_Work to do_. Return only the lines from the start of the records through the line that contains "scene = bpy.context.scene", inclusive; leave out all pictures.

_Data to process_.
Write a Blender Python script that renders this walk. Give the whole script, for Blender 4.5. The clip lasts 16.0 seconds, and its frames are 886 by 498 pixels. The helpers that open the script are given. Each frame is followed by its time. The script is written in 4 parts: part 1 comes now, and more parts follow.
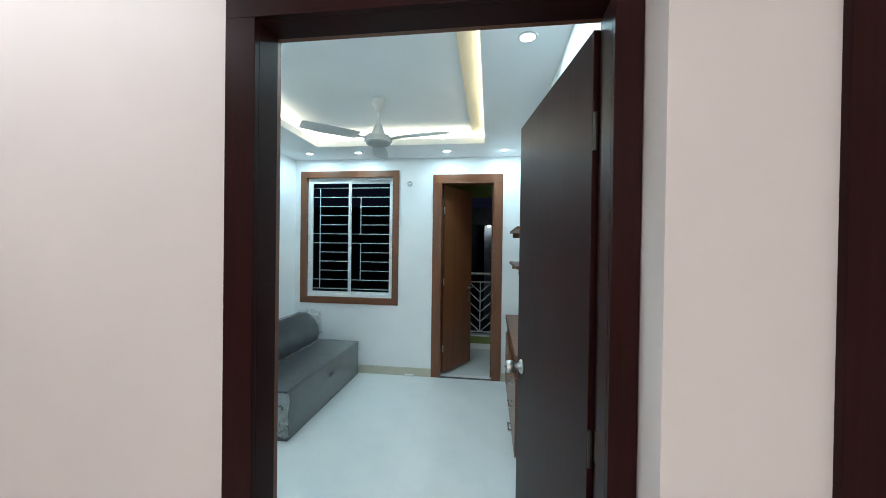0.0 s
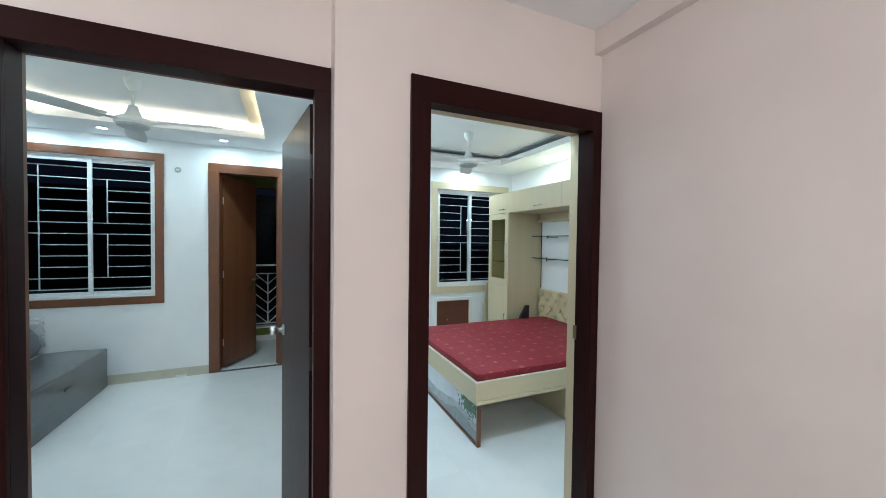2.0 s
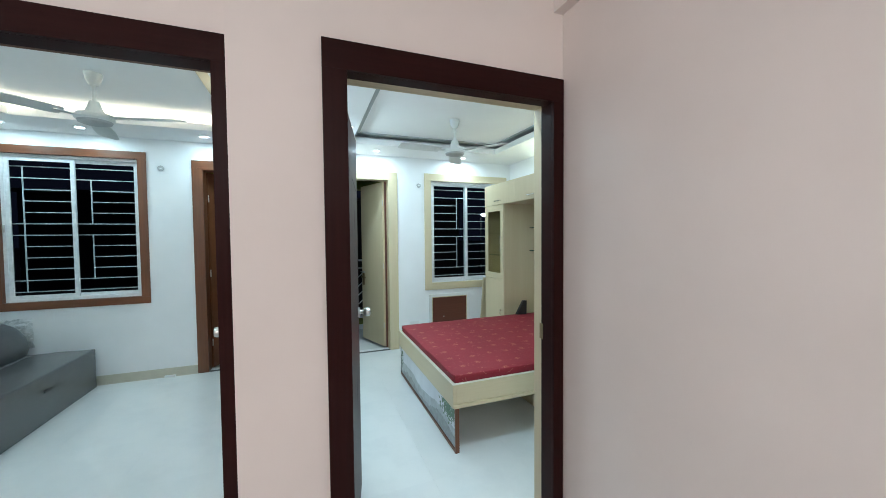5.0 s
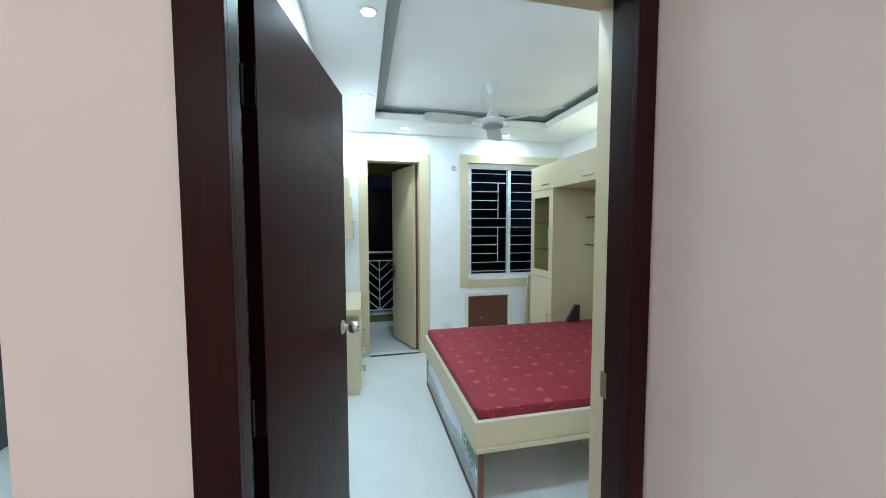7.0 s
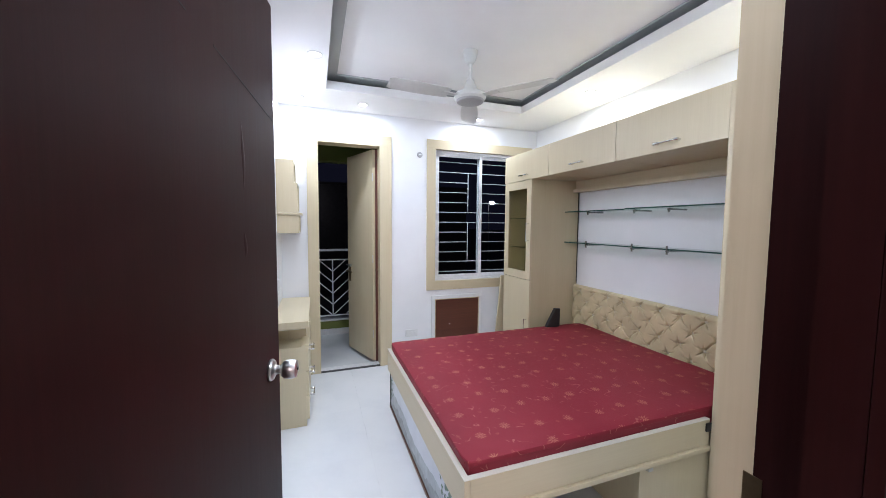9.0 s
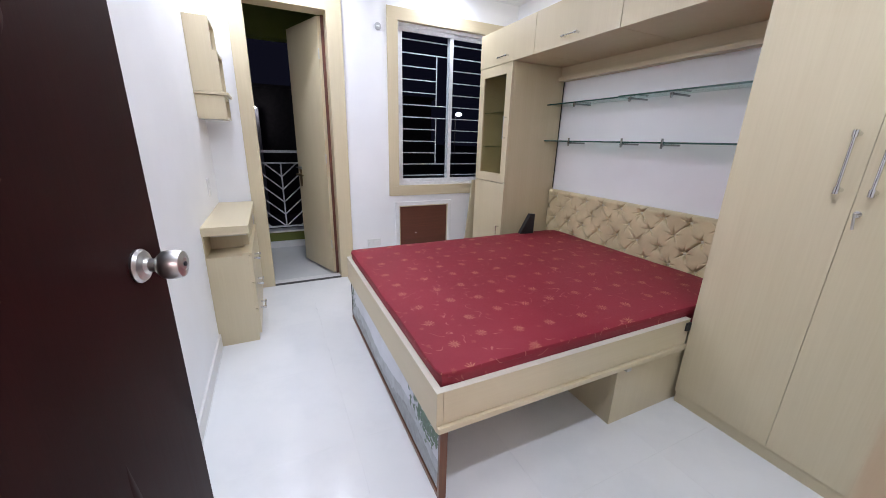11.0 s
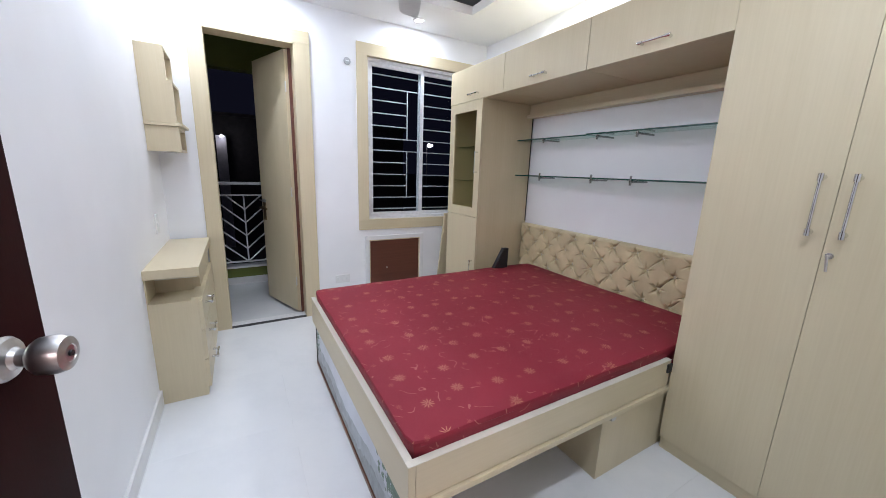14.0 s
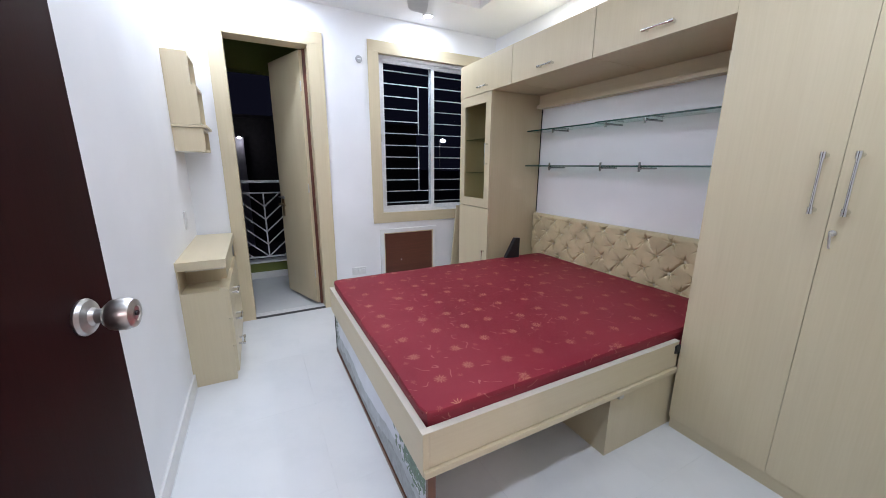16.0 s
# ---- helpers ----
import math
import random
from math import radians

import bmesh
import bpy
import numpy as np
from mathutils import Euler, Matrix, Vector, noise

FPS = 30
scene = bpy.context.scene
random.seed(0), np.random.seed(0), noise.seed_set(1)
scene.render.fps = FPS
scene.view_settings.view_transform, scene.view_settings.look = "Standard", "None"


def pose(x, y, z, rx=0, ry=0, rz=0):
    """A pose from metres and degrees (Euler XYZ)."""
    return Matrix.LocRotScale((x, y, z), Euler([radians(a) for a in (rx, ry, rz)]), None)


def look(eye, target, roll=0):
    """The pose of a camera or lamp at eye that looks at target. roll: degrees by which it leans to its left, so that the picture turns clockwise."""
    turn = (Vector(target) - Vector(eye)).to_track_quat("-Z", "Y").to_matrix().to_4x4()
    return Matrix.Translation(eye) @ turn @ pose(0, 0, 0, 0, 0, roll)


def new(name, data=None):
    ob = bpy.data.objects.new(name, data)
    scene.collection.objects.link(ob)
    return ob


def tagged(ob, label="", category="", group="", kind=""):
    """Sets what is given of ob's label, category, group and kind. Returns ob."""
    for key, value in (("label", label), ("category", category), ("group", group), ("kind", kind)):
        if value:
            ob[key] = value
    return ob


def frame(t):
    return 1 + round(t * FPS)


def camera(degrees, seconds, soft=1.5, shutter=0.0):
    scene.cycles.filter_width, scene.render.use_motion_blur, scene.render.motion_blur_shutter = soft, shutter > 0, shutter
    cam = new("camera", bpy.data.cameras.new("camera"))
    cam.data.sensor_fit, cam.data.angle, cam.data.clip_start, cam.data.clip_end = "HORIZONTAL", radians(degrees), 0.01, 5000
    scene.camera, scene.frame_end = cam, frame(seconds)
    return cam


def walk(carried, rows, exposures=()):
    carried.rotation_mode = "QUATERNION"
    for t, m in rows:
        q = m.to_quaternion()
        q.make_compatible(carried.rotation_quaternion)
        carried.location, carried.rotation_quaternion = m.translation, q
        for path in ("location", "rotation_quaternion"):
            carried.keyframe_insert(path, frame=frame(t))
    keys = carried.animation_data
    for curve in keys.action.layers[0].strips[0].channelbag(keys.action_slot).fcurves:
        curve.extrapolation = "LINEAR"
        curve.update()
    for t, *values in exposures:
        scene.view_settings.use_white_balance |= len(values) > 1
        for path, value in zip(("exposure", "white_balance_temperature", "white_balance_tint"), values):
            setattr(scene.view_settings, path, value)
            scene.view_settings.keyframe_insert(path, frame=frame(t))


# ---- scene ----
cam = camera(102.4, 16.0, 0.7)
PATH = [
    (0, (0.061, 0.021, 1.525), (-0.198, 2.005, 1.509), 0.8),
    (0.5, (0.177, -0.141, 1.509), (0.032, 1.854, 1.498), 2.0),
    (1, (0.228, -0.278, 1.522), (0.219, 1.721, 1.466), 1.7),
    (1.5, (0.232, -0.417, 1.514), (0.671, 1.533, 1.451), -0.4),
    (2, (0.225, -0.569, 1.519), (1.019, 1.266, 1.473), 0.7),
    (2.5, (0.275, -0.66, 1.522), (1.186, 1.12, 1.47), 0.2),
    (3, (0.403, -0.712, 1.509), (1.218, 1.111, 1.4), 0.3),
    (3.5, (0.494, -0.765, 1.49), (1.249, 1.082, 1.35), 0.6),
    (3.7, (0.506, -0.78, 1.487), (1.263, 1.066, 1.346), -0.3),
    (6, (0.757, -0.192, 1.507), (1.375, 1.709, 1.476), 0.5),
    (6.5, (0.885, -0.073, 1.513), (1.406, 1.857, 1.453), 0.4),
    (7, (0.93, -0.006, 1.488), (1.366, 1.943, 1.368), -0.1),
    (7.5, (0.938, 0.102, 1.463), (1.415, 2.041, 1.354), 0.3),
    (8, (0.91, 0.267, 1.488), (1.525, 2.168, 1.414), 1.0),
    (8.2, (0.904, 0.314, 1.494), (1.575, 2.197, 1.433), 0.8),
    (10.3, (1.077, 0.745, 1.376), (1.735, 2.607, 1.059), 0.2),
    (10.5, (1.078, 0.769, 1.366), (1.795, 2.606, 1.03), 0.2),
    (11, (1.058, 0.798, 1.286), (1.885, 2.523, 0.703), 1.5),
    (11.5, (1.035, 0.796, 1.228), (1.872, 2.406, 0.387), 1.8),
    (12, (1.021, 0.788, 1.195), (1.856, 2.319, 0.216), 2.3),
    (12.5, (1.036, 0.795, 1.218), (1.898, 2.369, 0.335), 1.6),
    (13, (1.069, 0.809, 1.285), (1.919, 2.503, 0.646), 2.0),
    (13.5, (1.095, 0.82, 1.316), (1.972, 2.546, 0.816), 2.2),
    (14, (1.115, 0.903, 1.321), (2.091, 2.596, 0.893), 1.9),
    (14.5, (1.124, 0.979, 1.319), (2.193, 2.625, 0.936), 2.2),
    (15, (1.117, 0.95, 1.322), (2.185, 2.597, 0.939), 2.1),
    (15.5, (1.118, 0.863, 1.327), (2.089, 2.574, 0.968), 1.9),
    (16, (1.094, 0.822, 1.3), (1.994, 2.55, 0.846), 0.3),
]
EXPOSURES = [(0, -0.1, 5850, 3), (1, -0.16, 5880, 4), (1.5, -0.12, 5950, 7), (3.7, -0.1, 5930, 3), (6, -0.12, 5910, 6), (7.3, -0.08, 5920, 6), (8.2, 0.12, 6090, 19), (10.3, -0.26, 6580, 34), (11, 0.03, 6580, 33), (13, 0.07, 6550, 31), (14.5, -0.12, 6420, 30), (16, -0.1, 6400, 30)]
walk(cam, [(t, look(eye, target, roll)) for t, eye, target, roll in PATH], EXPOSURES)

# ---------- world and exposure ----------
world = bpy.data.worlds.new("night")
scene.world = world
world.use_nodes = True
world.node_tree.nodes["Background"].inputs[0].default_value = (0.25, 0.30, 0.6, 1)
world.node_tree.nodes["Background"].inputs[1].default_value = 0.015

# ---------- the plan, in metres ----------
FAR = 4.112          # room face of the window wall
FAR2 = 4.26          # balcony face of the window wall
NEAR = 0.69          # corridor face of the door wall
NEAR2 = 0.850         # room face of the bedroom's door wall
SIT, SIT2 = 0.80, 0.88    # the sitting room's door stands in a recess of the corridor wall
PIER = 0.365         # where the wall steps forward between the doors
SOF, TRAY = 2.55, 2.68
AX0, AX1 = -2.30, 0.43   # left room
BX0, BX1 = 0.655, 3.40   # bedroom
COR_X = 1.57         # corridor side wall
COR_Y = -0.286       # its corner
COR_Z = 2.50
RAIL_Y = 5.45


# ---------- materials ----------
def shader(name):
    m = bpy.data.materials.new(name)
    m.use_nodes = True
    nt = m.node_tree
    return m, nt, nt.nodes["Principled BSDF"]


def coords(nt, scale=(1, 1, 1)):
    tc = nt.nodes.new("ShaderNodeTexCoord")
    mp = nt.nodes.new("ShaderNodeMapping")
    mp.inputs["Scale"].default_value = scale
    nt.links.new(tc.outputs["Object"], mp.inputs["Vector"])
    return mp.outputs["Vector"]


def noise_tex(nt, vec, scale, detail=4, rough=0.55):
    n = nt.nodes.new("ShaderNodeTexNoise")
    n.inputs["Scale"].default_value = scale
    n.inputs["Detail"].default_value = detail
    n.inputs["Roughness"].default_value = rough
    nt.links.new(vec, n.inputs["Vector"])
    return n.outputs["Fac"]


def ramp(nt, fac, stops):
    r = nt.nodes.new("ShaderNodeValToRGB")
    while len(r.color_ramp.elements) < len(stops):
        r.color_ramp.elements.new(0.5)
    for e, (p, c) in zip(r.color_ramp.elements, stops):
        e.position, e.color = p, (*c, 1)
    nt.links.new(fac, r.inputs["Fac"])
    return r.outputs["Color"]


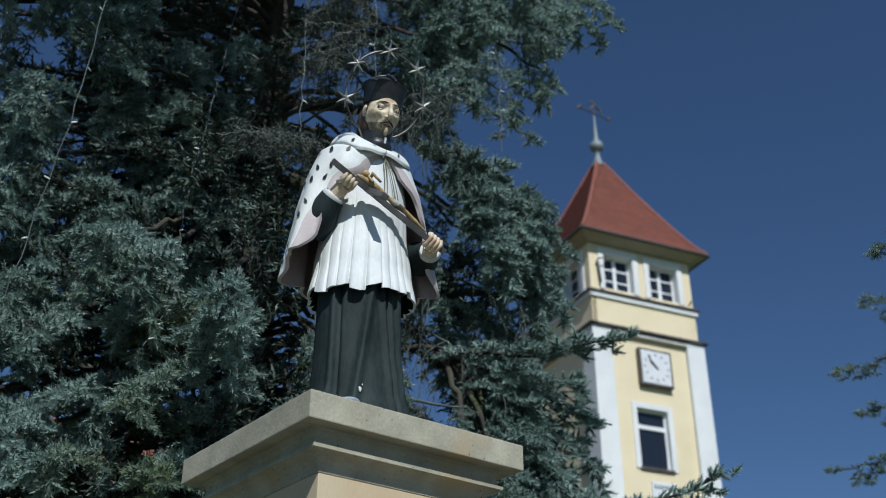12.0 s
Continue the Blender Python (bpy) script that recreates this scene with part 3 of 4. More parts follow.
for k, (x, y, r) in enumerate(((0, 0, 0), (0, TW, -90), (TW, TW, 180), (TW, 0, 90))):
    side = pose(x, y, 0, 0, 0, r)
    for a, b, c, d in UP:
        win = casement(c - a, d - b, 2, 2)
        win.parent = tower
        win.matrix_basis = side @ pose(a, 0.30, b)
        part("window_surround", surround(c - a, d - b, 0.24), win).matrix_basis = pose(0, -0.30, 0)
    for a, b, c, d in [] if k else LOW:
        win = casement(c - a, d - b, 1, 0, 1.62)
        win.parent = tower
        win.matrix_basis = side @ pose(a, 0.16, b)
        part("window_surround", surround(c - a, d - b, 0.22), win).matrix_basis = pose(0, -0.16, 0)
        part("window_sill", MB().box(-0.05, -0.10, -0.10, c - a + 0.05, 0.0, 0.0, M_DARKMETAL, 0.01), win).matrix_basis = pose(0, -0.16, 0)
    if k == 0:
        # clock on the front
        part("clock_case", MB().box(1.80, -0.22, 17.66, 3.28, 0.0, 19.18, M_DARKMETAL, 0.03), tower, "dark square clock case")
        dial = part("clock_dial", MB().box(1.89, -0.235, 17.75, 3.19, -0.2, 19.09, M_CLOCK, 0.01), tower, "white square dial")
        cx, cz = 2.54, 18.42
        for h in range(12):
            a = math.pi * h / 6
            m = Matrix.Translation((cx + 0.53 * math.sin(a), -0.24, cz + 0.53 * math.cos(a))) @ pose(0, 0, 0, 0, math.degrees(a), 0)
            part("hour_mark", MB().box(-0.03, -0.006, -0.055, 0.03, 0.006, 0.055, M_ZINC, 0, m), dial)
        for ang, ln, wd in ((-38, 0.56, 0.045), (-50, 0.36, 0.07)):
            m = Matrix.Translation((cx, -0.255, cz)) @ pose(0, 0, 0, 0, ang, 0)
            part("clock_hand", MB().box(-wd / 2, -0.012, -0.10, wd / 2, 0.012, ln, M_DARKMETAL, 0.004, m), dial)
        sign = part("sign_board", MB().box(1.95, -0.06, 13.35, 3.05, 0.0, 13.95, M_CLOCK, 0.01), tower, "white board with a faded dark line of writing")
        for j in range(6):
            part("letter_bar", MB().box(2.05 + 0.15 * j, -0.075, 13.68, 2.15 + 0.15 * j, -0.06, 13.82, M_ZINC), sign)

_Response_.
Write a Blender Python script that renders this walk. Give the whole script, for Blender 4.5. The clip lasts 16.0 seconds, and its frames are 886 by 498 pixels. The helpers that open the script are given. Each frame is followed by its time. The script is written in 4 parts: part 1 comes now, and more parts follow.
0.0 s
2.0 s
5.0 s
7.0 s
9.0 s
11.0 s
14.0 s
16.0 s
# ---- helpers ----
import math
import random
from math import radians

import bmesh
import bpy
import numpy as np
from mathutils import Euler, Matrix, Vector, noise

FPS = 30
scene = bpy.context.scene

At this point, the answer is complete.